Small Teaching. James M. Lang
Reflection. As Daniel Willingham has argued, “Memory is the residue of thought” (Willingham 2014, p. 54). In other words, we remember what we spend a little time thinking about. Prediction provides an excellent spur for thought, in that you can ask students to think about why they made their prediction, what actually happened (if the prediction leads to direct observation), and why their prediction was right or wrong. If you are asking students at the beginning of a class to write down a prediction and having a few of them read their predictions aloud, return to those students at the end of class and ask them to explain why they made those predictions. Students who made correct predictions can be asked to articulate the principle or concept that helped them get it right; students who made incorrect predictions can repair their understanding by articulating the correct ideas.
SMALL TEACHING QUICK TIPS: PREDICTING
Predictive activities are the ideal starting point for a small teaching approach, because they are so easy to slot into the opening and closing of a learning unit. These reliable prediction activities give you some practical starting points.
Open the course with a class brainstorming activity in which you ask students to surface their prior knowledge. Give them time individually or in small groups, and then work as a class to organize that knowledge in ways that will set up the learning to come.
At the beginning of the class, unit, or course, give students a brief pretest on the material. For example, give an opening-week pretest that is similar in format to the final exam.
Use classroom polling to break up your course lectures and ask students questions about the next topic you will cover. Pose the question, have them respond with whatever poll technology you are using, and then invite some paired or whole-class discussion of their responses before you move into your explanation.
When presenting cases, problems, examples, or histories, stop before the conclusion and ask students to predict the outcome. Invite them to reflect afterward on why they got it wrong or right. In other words: pause, predict, ponder.

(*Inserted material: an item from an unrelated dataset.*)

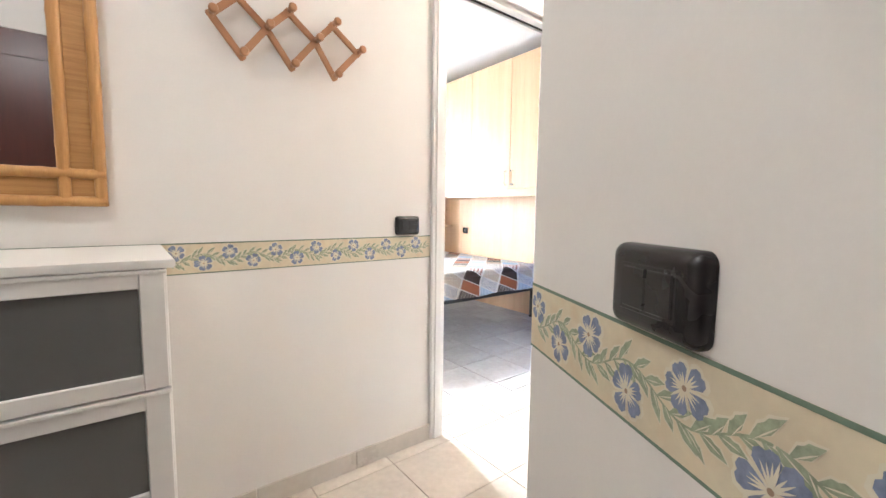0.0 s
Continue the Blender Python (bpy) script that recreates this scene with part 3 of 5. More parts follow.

Close class by asking students to make predictions about material that will be covered in the next class session.
CONCLUSION
As I was finishing the second edition of this book, an article appeared in a psychology journal which provided another plank of support for the power of prediction, as well as one more reason why prediction has such a positive impact (Brod 2021). The article describes an experiment in which the researchers asked students to predict the scores of a soccer game, then revealed the correct scores to them, and afterward tested their memory of those scores. But they compared the students who engaged in these predictive activities to another group of students who did something slightly different: they were shown the correct scores, and then asked to explain whether those scores matched their expectations about them. In other words, the students in that second group were essentially being asked: If you had made a prediction, would it have been correct? As you might expect from the research I have provided throughout this chapter, the students who made the actual predictions had better memory for the soccer games than did the students who only reflected afterward upon how well the scores matched their expectations. The concrete act of making the prediction was the crucial differentiator: they had to use their prior knowledge of soccer to hazard a prediction, and then see the results afterward.
The researchers in this study added one interesting element to their experiment, though. They looked at the pupil dilation of the subjects as the answer was revealed to them. When the subjects who had made predictions saw the correct answers, their pupils dilated, indicating surprise. The researchers thus argue that one of the driving mechanisms behind the learning power of prediction is the quick emotional burst we get from seeing how our prediction turns out. As we shall discuss further in Chapter Eight, emotions can play a key role in enhancing our learning. In this experiment, the predictions that the subjects made about the soccer games heightened their emotional investment in finding out the scores, and this emotional investment paid dividends in their learning. This finding on the emotional impact of prediction led the researchers to conclude that random guessing doesn't have the same impact as prediction. When I make a random guess, I'm aware of its randomness, and don't make an emotional commitment to it. When I make a prediction, I'm drawing on my prior knowledge to try to understand a novel situation, and as a result I become more emotionally invested in the outcome: I want to know if I was right. It's that emotional investment, the researchers argue, that makes the difference, and that helps lodge the new knowledge firmly in my brain.
Keep this finding in mind as you are engineering predictive activities for your students. If you give them a pretest, encourage them to draw on their previous knowledge to try and get as many correct as possible. If you are asking students to predict something in class with electronic polling, actually give them the time they would need to think about it and make that prediction. The more they commit themselves to their predictions, the more emotion they will feel at the revelation of the correct answer—and the more they are likely to remember it in the future.